I find that to be a very weird reaction to people doing bare metal. But also I am biased. ~30 Internet facing services, 0 docker in use 😄

[–] MXX53@programming.dev 2 points 1 year ago (1 children)

This is interesting to me. I run all of my services, custom and otherwise, in docker. For my day job, I am the sole maintainer of all of our docker environment and I build and deploy internal applications to custom docker containers and maintain all of the network routing and server architecture. After years of hosting on bare metal, I don’t know if I could go back to the occasional dependency hell that is hosting a ton of apps at the same time. It is just too nice not having to think about what version of X software I am on and to make sure there isn’t incompatibility. Just managing a CI/CD workflow on bare metal makes me shudder.
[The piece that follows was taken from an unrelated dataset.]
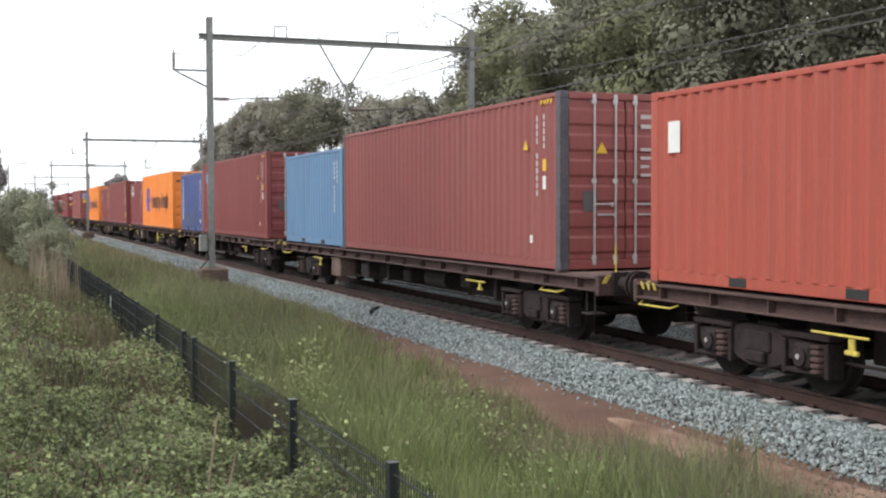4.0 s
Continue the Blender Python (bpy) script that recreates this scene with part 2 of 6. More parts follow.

Not to say that either way is wrong, if it works it works imo. But, it is just a viewpoint that counters my own biases.

[–] smiletolerantly@awful.systems 2 points 1 year ago

Sorry, I should have mentioned: liking bare-metal does not mean disliking abstraction.

I would absolutely go insane if I had to go back to installing and managing each and every services in their preferred way/config file/config language, and to diy backup solutions, and so on.

I'm currently managing all of that through a single nix config, which doesn't only take care of 90% of the overhead, it also contains all config in a single, self-documenting, language.